How can I ensure that my Realestate.com scraper is scalable?

To ensure that your Realestate.com scraper is scalable, you need to consider multiple factors that could affect its performance and reliability as the workload increases. Below are some key considerations and practices that can help you build a scalable web scraper:

1. Respect robots.txt

Firstly, make sure to adhere to the website's robots.txt file to avoid overloading their servers. Scraping responsibly is essential for maintaining a good relationship with the site and avoiding potential legal issues.

2. Use A Proper User-Agent

Identify your scraper with a proper user-agent string to be transparent about your scraping activities. This can help avoid being mistaken for malicious bots.

3. Concurrent Requests

Implement concurrency in your scraper to handle multiple pages at the same time, but be careful not to overload the server. You can use threading, multiprocessing, or async calls.

Python (using `concurrent.futures`):

from concurrent.futures import ThreadPoolExecutor
import requests

def fetch_page(url):
    response = requests.get(url)
    # Add your parsing logic here
    return response.text

urls = ["https://www.realestate.com.au/buy", ...]  # Add more URLs

with ThreadPoolExecutor(max_workers=10) as executor:
    results = executor.map(fetch_page, urls)

4. Rate Limiting

Implement rate limiting to ensure that your scraper does not send too many requests in a short period of time.

Python (using `time.sleep`):

import time
import requests

def scrape_page(url):
    # Your scraping logic here
    response = requests.get(url)
    # Parse the response
    time.sleep(1)  # Wait for 1 second before making the next request

for url in list_of_urls:
    scrape_page(url)

5. Error Handling

Implement robust error handling to manage HTTP errors, connection timeouts, and parsing issues. This helps your scraper to be more resilient and continue operating even when it encounters problems.

Python Example:

import requests
from requests.exceptions import RequestException

def safe_scrape_page(url):
    try:
        response = requests.get(url, timeout=5)
        response.raise_for_status()
        # Parse the response
    except RequestException as e:
        print(f"Request failed: {e}")

6. Distributed Scraping

For a very large-scale operation, consider a distributed scraping setup using a tool like Apache Kafka for message queuing and Apache Spark or a similar framework for distributed data processing.

7. Use a Cloud Service

Deploy your scraper to a cloud service provider like AWS, Azure, or Google Cloud to leverage their scalable infrastructure.

8. Caching

Cache responses where possible to minimize duplicate requests. This can significantly reduce the load on both the target server and your scraper.

9. Database Scalability

Ensure that the database where you store the scraped data can handle a large volume of writes and reads. Consider using scalable database solutions like Amazon DynamoDB, MongoDB, or a distributed SQL database like CockroachDB.

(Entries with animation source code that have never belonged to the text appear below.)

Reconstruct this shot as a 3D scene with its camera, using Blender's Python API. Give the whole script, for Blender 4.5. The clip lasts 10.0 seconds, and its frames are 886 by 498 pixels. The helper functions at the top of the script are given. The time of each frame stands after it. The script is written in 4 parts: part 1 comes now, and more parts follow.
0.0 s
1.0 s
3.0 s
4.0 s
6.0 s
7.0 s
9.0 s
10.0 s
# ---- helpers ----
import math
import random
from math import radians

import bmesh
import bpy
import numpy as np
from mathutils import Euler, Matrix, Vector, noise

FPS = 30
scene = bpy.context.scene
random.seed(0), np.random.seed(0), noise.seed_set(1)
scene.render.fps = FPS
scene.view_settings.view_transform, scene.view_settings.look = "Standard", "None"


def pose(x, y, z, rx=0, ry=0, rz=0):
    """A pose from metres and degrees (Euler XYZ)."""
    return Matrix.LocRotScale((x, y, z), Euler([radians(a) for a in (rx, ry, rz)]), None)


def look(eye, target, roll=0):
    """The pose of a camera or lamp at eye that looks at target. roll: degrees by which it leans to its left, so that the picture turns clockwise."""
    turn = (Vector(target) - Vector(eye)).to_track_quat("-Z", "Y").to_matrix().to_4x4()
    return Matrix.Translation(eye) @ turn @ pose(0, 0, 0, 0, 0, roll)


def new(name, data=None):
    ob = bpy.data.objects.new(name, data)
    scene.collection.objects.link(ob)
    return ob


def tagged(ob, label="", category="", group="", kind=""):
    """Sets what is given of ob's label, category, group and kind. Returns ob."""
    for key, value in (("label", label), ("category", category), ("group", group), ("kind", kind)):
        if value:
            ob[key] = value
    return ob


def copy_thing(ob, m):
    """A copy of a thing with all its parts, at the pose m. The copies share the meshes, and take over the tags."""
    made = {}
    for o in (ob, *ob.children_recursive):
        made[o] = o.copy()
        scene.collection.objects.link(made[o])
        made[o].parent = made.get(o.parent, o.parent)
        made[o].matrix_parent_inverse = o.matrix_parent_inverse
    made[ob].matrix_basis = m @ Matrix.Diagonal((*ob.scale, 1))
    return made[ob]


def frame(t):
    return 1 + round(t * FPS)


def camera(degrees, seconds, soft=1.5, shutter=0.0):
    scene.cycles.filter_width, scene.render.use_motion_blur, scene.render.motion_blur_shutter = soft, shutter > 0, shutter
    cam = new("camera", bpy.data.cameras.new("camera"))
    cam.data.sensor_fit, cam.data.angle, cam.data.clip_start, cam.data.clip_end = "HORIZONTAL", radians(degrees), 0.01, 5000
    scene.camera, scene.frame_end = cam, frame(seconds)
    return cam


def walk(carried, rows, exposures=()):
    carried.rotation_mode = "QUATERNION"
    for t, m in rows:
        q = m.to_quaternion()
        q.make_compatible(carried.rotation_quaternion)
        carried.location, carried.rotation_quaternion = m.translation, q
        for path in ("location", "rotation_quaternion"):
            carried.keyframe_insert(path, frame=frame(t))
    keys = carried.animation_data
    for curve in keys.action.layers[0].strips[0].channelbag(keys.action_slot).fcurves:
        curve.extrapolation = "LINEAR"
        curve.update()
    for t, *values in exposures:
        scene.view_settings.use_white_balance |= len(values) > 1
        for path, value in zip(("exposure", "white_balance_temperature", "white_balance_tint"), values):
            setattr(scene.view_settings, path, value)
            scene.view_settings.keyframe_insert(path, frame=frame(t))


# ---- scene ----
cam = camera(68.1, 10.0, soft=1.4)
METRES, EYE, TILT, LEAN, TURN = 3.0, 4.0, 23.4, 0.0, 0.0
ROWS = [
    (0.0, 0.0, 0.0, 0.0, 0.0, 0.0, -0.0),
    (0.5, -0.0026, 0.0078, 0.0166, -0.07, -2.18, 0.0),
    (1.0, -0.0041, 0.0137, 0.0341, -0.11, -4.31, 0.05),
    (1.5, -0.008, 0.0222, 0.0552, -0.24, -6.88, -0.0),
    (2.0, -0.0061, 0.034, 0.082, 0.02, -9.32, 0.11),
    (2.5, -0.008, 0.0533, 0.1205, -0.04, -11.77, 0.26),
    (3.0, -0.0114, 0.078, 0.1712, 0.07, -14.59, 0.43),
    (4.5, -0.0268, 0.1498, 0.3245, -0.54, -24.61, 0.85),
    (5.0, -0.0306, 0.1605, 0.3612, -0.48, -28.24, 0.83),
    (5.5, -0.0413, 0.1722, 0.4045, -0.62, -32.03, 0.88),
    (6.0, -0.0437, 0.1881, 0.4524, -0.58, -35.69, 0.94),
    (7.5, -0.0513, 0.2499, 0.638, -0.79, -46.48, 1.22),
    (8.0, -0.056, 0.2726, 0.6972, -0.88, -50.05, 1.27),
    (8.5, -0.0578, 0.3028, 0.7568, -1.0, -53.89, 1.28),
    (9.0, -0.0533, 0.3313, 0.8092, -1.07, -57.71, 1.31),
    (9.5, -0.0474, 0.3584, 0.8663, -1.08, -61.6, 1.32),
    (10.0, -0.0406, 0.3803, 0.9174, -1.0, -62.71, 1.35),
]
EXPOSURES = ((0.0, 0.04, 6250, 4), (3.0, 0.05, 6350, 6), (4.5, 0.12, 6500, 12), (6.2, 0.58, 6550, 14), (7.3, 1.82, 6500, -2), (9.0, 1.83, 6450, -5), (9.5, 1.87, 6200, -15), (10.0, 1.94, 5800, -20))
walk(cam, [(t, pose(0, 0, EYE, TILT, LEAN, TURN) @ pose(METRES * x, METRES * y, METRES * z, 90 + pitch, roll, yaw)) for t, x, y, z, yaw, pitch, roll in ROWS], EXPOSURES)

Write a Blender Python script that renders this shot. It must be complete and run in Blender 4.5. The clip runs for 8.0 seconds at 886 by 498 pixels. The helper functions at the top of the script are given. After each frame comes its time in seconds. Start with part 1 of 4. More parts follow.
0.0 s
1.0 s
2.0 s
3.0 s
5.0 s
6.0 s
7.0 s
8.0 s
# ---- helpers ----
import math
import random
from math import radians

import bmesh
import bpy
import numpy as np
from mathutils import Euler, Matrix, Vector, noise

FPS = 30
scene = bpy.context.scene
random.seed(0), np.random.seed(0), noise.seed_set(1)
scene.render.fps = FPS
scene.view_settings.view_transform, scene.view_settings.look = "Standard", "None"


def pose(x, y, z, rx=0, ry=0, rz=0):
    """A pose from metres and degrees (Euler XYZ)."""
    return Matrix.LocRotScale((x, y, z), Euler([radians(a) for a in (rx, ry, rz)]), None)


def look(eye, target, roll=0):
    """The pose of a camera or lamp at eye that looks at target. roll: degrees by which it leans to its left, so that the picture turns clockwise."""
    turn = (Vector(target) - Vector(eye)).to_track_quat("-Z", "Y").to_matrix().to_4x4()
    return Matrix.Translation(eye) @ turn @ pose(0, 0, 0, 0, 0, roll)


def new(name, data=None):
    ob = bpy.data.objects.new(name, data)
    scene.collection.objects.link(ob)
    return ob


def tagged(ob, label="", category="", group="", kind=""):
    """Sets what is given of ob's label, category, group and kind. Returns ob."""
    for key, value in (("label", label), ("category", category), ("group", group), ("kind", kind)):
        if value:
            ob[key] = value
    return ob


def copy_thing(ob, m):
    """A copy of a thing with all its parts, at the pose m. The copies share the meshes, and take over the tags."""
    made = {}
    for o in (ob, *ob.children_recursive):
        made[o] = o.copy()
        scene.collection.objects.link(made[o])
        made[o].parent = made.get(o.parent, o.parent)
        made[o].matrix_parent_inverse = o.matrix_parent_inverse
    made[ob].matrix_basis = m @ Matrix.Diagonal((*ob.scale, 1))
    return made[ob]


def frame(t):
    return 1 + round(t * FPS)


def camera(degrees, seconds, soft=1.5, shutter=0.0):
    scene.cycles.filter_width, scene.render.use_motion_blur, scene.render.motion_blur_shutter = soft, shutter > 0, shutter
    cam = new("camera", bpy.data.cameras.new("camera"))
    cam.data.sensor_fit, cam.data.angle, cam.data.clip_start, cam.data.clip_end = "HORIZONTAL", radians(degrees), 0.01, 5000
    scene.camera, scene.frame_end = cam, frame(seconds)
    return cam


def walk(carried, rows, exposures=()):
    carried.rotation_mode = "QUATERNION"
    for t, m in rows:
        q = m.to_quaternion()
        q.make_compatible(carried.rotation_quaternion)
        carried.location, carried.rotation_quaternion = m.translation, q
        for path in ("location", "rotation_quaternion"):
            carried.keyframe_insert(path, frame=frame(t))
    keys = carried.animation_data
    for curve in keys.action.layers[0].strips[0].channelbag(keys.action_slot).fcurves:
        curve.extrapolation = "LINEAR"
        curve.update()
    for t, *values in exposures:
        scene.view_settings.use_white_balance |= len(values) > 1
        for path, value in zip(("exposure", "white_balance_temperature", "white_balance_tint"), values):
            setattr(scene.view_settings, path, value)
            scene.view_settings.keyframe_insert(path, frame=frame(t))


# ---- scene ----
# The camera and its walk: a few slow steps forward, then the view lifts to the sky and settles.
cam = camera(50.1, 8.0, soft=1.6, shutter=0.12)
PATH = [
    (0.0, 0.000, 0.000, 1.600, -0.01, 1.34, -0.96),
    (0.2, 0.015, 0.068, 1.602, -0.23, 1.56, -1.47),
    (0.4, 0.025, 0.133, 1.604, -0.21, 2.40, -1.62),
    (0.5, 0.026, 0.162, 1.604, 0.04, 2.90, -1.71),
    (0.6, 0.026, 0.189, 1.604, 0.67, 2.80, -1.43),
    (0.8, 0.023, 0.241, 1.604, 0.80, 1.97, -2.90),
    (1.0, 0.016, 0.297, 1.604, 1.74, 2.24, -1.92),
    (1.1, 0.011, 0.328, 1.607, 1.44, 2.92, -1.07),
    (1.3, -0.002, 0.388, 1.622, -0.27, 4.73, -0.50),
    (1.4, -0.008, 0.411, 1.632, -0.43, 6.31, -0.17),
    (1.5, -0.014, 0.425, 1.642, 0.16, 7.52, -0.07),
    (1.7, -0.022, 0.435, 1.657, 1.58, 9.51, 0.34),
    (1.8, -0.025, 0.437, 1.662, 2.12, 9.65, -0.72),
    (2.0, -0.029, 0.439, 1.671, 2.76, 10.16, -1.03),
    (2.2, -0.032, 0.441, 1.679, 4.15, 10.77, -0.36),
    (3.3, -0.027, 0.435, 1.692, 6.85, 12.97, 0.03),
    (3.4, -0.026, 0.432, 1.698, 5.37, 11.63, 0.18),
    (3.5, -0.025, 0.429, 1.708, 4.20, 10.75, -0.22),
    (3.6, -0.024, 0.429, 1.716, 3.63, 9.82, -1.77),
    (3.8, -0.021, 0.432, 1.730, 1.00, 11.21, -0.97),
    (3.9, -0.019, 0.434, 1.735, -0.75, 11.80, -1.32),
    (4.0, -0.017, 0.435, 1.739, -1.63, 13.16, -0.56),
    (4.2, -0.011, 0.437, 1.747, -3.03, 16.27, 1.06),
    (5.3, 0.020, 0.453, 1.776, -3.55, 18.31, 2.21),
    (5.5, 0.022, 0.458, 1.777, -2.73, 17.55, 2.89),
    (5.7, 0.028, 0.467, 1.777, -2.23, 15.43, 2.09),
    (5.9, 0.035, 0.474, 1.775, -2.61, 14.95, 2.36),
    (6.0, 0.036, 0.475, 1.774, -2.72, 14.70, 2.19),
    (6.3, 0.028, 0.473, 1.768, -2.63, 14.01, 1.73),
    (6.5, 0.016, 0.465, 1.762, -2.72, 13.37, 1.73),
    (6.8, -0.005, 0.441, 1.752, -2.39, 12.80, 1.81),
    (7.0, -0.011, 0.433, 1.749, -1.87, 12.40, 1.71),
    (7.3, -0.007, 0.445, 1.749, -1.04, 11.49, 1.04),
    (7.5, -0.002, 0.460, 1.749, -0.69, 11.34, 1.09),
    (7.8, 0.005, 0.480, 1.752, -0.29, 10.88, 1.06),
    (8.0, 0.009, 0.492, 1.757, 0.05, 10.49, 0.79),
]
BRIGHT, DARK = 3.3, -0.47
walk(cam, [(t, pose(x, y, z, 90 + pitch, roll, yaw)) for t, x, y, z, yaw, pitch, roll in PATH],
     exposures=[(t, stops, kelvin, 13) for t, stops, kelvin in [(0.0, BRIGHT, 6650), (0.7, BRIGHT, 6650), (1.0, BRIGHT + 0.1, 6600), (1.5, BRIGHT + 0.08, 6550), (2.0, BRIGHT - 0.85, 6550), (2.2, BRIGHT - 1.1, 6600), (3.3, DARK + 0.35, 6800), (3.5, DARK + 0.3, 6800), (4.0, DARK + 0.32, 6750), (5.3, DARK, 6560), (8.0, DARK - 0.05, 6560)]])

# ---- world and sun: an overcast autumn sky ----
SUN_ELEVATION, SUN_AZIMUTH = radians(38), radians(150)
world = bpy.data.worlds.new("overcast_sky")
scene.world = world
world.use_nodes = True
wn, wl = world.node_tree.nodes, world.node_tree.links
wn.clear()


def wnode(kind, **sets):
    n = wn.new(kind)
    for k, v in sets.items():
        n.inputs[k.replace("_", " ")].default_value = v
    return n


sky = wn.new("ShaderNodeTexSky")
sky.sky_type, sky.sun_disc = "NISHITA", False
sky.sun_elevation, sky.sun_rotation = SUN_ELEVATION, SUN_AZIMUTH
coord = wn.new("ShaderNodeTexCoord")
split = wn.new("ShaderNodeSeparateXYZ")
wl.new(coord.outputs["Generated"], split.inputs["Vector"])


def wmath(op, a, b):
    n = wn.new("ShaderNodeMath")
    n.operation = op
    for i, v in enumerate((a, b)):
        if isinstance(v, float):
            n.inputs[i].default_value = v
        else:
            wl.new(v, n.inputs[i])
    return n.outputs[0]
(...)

10. Monitoring and Logging

Implement monitoring and logging to keep track of the scraper's performance and errors. This information will be crucial for debugging and optimizing your scraper.

11. Legal Considerations

Finally, be aware of the legal aspects of web scraping. Realestate.com.au has its own terms of service that you should comply with. Scraping might be against their terms of service, and they could take measures to block your scraper.

Code Examples

While the above-mentioned practices largely apply to any programming language, here's how you could implement a simple rate-limited scraper in JavaScript using Node.js:

JavaScript (Node.js with `axios` and `setTimeout`):

const axios = require('axios');

const scrapePage = async (url) => {
  try {
    const response = await axios.get(url);
    // Add your parsing logic here
  } catch (error) {
    console.error(`Error scraping ${url}:`, error.message);
  }
};

const list_of_urls = ['https://www.realestate.com.au/buy', /* more URLs */];
let currentIndex = 0;

const scrapeNext = () => {
  if (currentIndex >= list_of_urls.length) return;
  scrapePage(list_of_urls[currentIndex++]).then(() => {
    setTimeout(scrapeNext, 1000); // Wait for 1 second before the next request
  });
};

scrapeNext();

Building a scraper that is both scalable and respectful of the target's server resources is crucial. Always test your scraper with a small number of requests before scaling up and monitor its performance closely to avoid causing issues for the website you're scraping.